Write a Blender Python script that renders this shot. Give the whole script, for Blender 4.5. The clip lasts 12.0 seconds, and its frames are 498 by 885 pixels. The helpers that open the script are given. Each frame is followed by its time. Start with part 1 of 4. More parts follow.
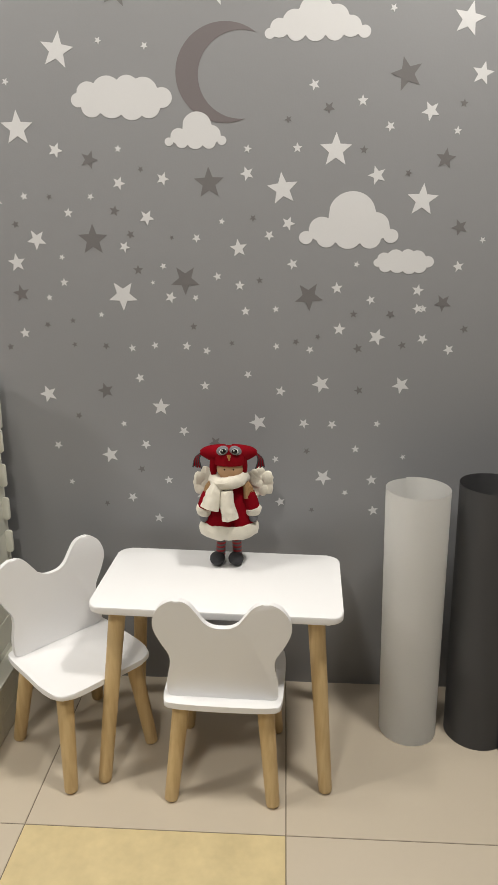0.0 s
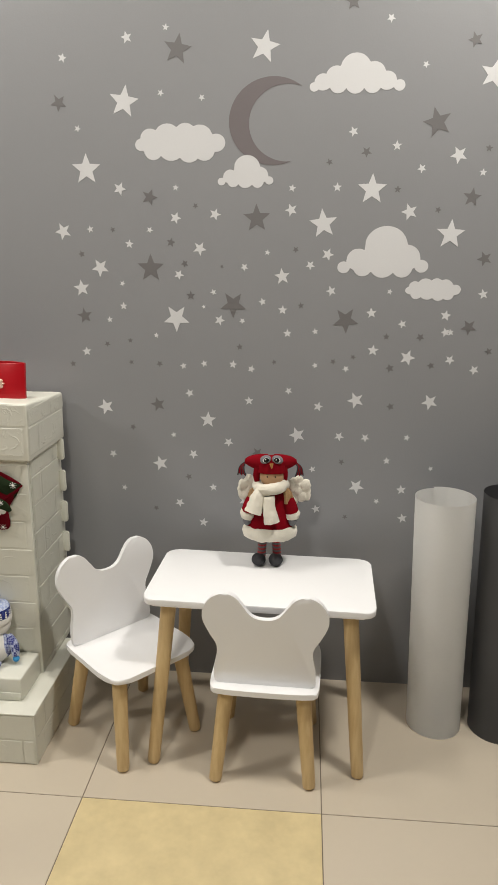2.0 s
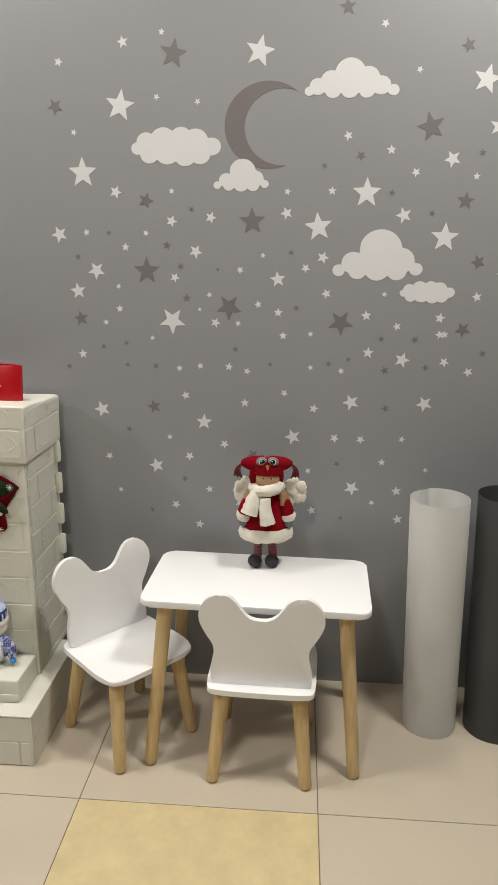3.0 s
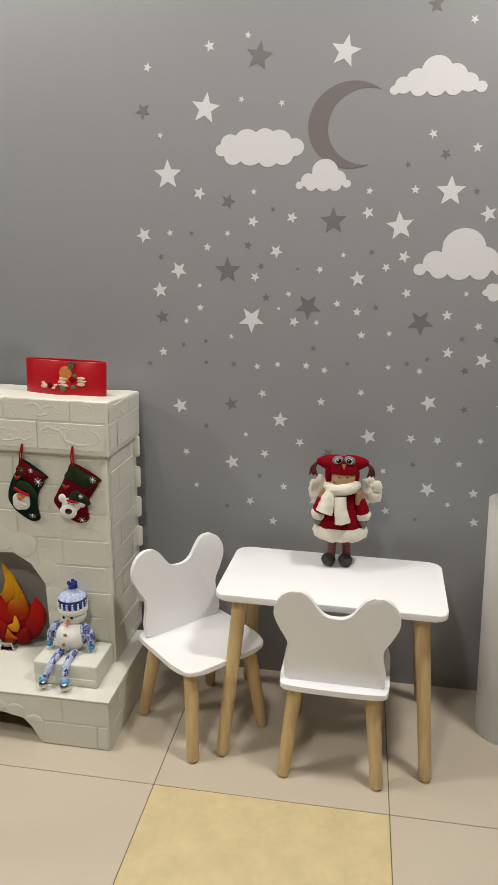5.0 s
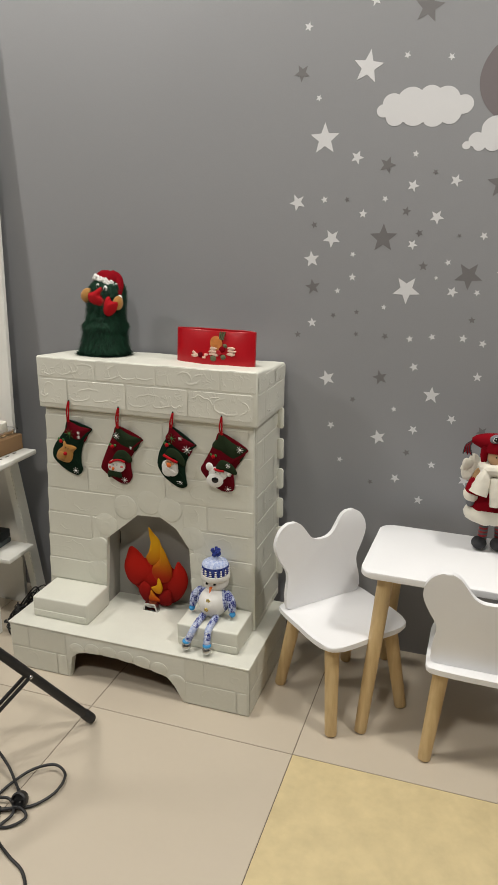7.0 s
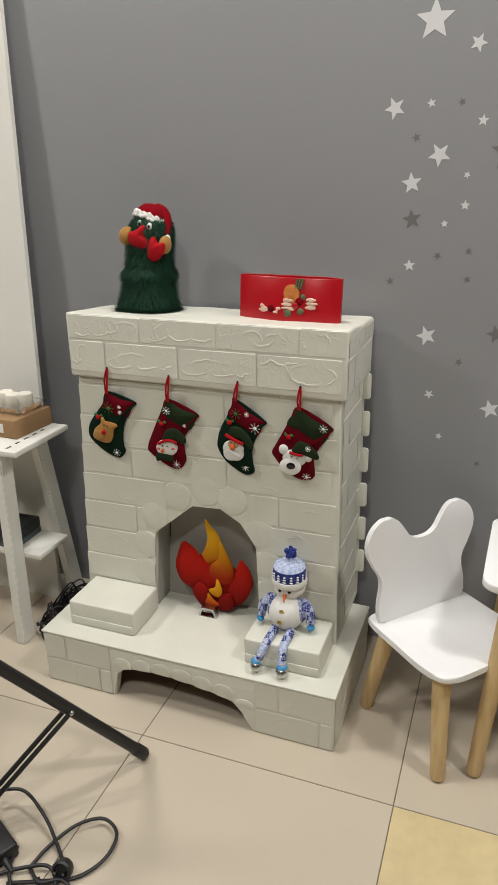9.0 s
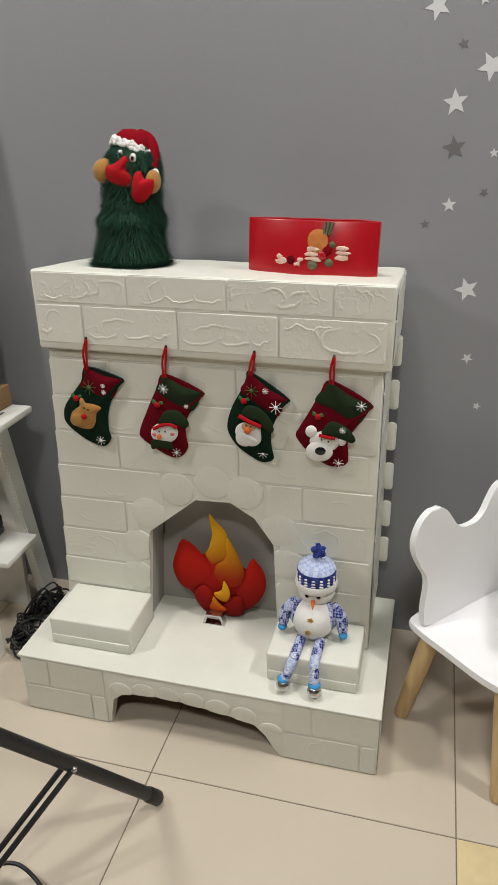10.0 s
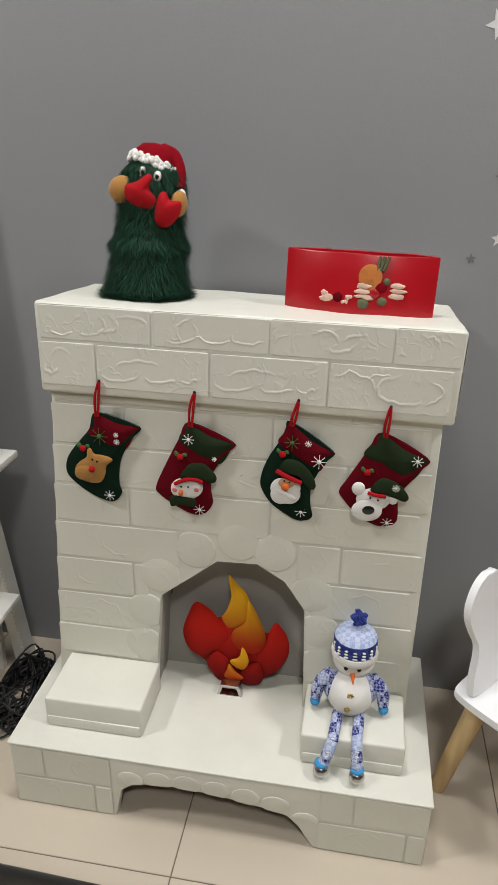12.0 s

Objective »
Omit every picture while copying the listing above exactly.

Exercise response »
Write a Blender Python script that renders this shot. Give the whole script, for Blender 4.5. The clip lasts 12.0 seconds, and its frames are 498 by 885 pixels. The helpers that open the script are given. Each frame is followed by its time. Start with part 1 of 4. More parts follow.
0.0 s
2.0 s
3.0 s
5.0 s
7.0 s
9.0 s
10.0 s
12.0 s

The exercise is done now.